Katy Hadduck says she was walking her dogs in the Northgate neighborhood of Colorado Springs, near Voyager and Interquest, when she stumbled upon a letter face down in the street.

"I picked it up and read it. I didn't have my glasses on, so I asked my husband, 'What's the date on this?' I thought it looked pretty old, and he said, '1946,'" she said.

Hadduck's father was also a WWII veteran, and she says she recognized the stamp on the letter because it looked similar to those from her father.

The three-page letter was written on March 12, 1946, and reads, "My darling Marge, I got your letter today and one from mom, so I feel much better tonight."

It's those personal, handwritten words that Hadduck knew were part of a family's history.
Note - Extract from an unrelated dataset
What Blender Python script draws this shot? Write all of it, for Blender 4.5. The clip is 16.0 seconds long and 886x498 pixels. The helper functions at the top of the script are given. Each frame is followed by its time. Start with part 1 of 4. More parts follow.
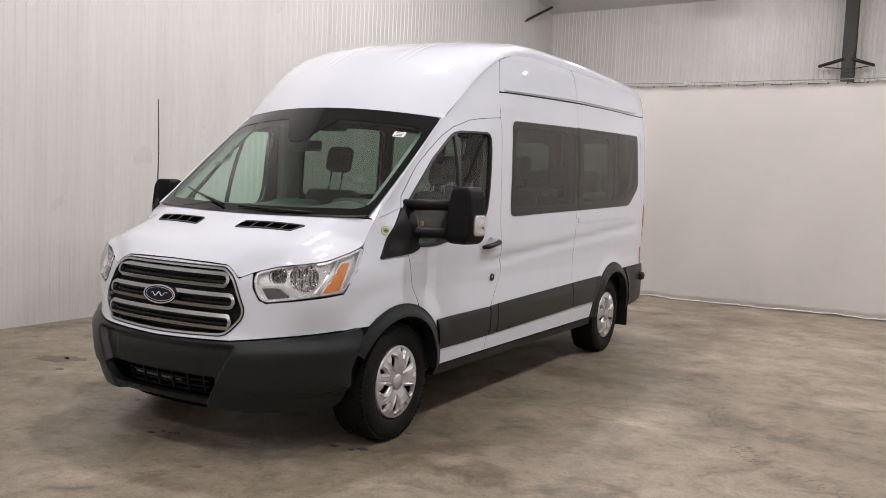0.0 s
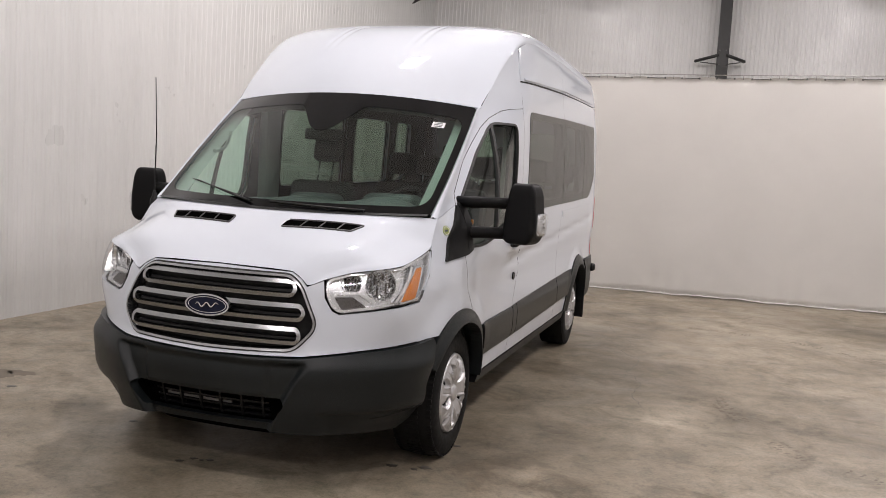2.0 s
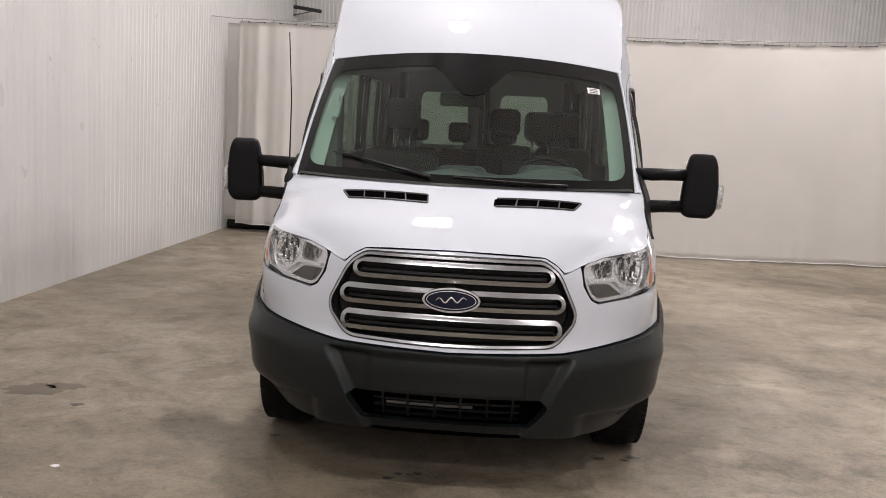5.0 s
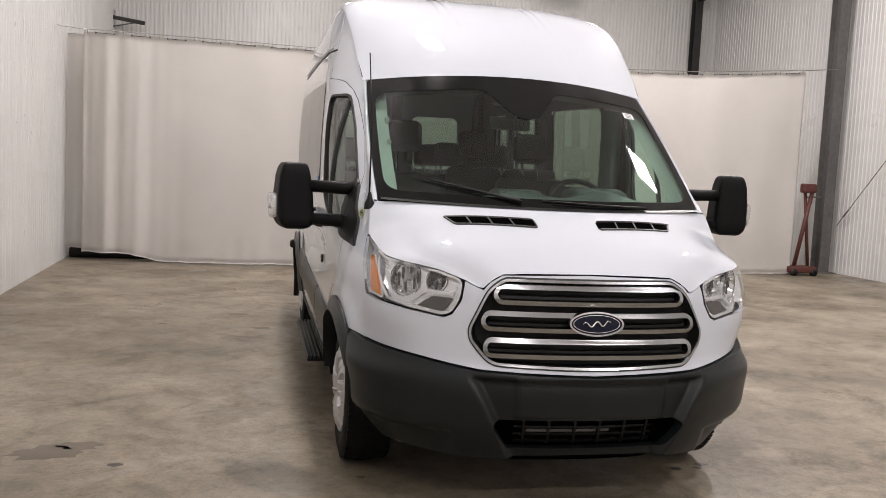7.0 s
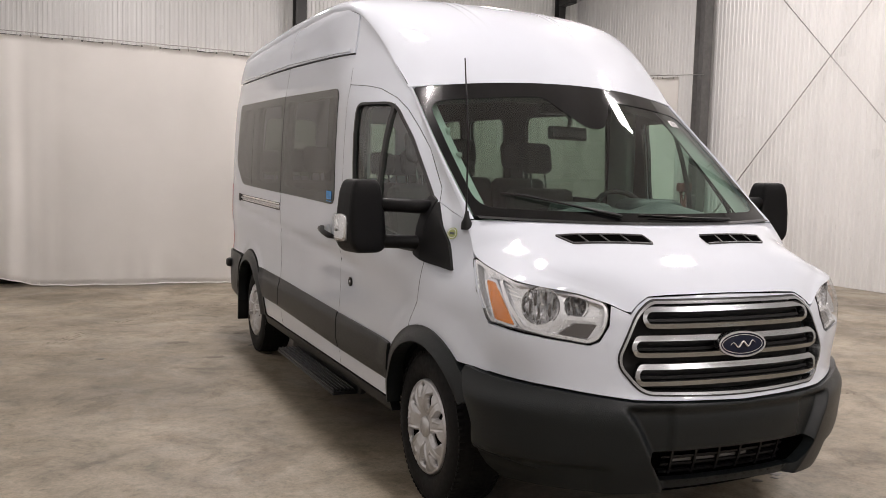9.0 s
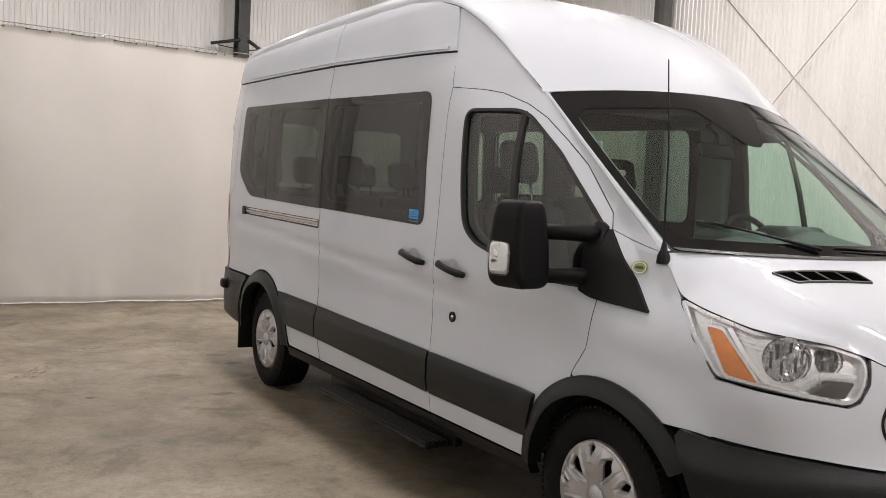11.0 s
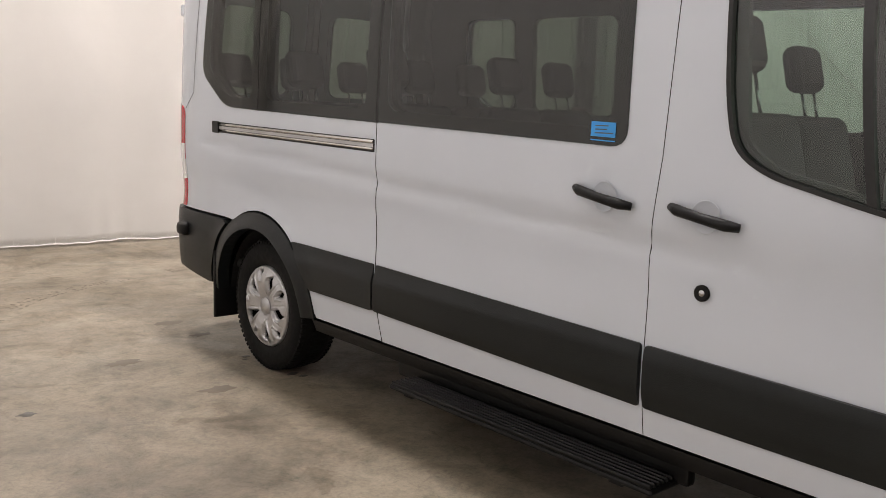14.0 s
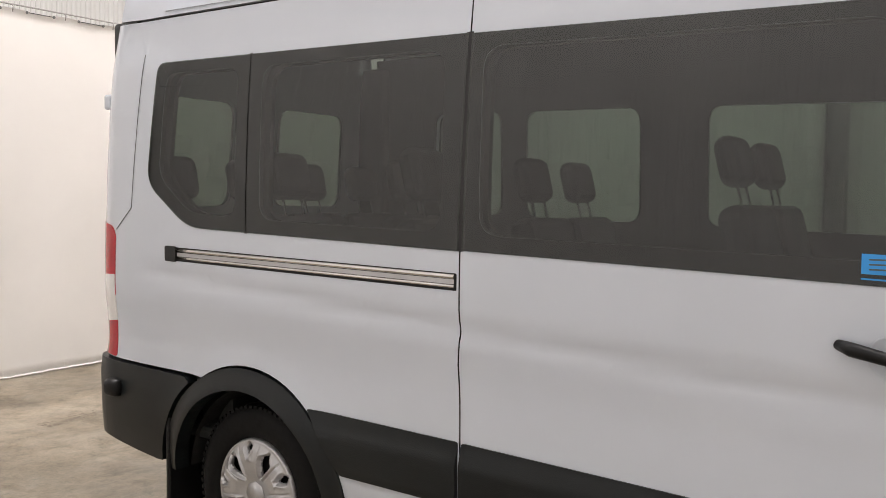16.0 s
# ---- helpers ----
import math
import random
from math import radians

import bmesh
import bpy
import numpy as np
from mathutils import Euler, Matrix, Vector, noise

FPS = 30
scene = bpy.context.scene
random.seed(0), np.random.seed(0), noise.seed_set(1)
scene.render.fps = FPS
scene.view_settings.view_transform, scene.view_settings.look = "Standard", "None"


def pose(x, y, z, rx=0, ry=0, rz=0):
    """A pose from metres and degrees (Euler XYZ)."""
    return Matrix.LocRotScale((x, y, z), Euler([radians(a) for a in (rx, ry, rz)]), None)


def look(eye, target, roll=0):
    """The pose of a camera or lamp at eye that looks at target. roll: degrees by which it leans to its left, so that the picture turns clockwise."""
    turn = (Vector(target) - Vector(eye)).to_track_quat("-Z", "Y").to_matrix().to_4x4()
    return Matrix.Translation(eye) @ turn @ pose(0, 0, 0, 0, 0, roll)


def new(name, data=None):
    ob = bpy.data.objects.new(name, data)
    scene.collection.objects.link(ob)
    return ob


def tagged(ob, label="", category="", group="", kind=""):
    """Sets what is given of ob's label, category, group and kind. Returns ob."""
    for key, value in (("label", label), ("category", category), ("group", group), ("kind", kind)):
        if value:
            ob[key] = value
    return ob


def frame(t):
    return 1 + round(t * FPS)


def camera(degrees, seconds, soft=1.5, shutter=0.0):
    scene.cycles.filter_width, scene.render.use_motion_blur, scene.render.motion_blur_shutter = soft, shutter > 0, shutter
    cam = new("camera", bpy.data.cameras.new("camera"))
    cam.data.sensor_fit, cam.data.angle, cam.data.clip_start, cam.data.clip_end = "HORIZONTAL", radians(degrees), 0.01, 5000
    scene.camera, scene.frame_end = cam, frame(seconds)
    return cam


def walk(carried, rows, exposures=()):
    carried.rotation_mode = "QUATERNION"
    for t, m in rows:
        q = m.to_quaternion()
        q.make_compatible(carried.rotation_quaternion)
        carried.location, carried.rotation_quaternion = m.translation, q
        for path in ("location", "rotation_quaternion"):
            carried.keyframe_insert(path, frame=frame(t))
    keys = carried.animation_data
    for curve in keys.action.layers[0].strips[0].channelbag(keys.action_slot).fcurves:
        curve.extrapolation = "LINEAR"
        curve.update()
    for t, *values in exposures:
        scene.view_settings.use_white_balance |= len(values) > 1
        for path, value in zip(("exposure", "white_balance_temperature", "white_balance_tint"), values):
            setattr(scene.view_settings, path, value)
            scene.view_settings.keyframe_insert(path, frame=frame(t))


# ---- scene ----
cam = camera(53.9, 16.0, soft=0.75)
PATH = [
    (0, (3.732, -4.35, 1.555), (2.744, -2.618, 1.404), 2.6),
    (0.5, (3.387, -4.422, 1.552), (2.478, -2.648, 1.389), 2.8),
    (1, (3.042, -4.535, 1.569), (2.27, -2.698, 1.398), 3.0),
    (1.5, (2.685, -4.549, 1.546), (1.956, -2.695, 1.371), 3.0),
    (2, (2.352, -4.57, 1.572), (1.737, -2.675, 1.398), 3.4),
    (2.5, (1.999, -4.684, 1.58), (1.533, -2.747, 1.405), 2.4),
    (3, (1.679, -4.686, 1.543), (1.261, -2.738, 1.368), 2.4),
    (3.5, (1.327, -4.652, 1.549), (0.959, -2.696, 1.352), 2.3),
    (4, (0.916, -4.705, 1.544), (0.605, -2.741, 1.331), 2.3),
    (4.5, (0.556, -4.679, 1.515), (0.335, -2.704, 1.287), 2.6),
    (5, (0.148, -4.563, 1.53), (0.041, -2.58, 1.286), 3.1),
    (5.2, (-0.023, -4.561, 1.503), (-0.091, -2.577, 1.261), 3.1),
    (7.3, (-1.615, -4.278, 1.482), (-1.14, -2.343, 1.309), 2.4),
    (7.5, (-1.727, -4.197, 1.492), (-1.23, -2.268, 1.318), 2.1),
    (8, (-1.997, -4.011, 1.5), (-1.408, -2.106, 1.345), 1.8),
    (8.2, (-2.107, -3.954, 1.498), (-1.467, -2.065, 1.346), 1.6),
    (10.3, (-3.161, -2.971, 1.496), (-2.165, -1.244, 1.34), 3.1),
    (10.5, (-3.219, -2.862, 1.495), (-2.208, -1.144, 1.344), 3.2),
    (11, (-3.252, -2.502, 1.496), (-2.213, -0.798, 1.373), 2.9),
    (11.5, (-3.335, -2.145, 1.494), (-2.274, -0.453, 1.387), 2.5),
    (12, (-3.427, -1.796, 1.505), (-2.342, -0.119, 1.405), 1.9),
    (12.5, (-3.413, -1.437, 1.493), (-2.3, 0.222, 1.392), 1.4),
    (13, (-3.421, -1.095, 1.468), (-2.248, 0.518, 1.325), 1.4),
    (13.5, (-3.431, -0.729, 1.454), (-2.19, 0.825, 1.249), 1.8),
    (14, (-3.339, -0.362, 1.429), (-2.024, 1.113, 1.118), 2.0),
    (14.5, (-3.314, 0.013, 1.447), (-1.955, 1.42, 1.033), 1.5),
    (15, (-3.347, 0.364, 1.483), (-1.865, 1.646, 1.082), 1.3),
    (15.5, (-3.32, 0.746, 1.51), (-1.764, 1.975, 1.251), 0.7),
    (16, (-3.322, 1.093, 1.527), (-1.707, 2.268, 1.422), 0.6),
]
walk(cam, [(t, look(eye, target, roll)) for t, eye, target, roll in PATH],
     exposures=[(0.0, -0.27, 6430, 13), (3.5, -0.25, 6430, 13), (5.0, -0.2, 6480, 13), (8.0, -0.12, 6540, 13), (10.5, -0.08, 6600, 12), (12.0, -0.06, 6650, 10),
                (13.0, 0.17, 6650, 11), (13.5, 0.24, 6630, 11), (14.0, 0.3, 6600, 12), (14.5, 0.52, 6560, 12), (15.0, 0.5, 6540, 12), (16.0, 0.38, 6510, 11)])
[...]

The letter was written by a soldier to his wife in California in the 1940s. It has a return address of an APO in San Francisco, so she suspects the soldier may have been stationed in the Pacific at the time.

The letter talks about service, sacrifice, and love.

"Sixteen men went home tonight and ten more are to go tomorrow and the next day. I sure feel bad when I see them all go and I just seem to stay on and on," the letter reads.

The note not only mentions his wife, but also his 3-year-old son, Johnie.

"His little boy Johnie had just sent him a Valentine's letter, and he was wishing his little son a Happy Valentine's Day," Hadduck said.

Thanks to help on social media, KRDO helped Hadduck track down Johnie Arthur Watkins III. Wednesday, she hand-delivered the letter.

Watkins says there were hundreds of letters just like the Valentine's Day letter Hadduck found. But after his mom, Marge, died last week, Watkins said he couldn't bring himself to read them.

"I had many of them, since she just passed away I made the decision not to read them," Watkins said.

So he threw them out.

But of the hundreds of letters, one ended up back at his front door and it's one he says he'll be sure to read.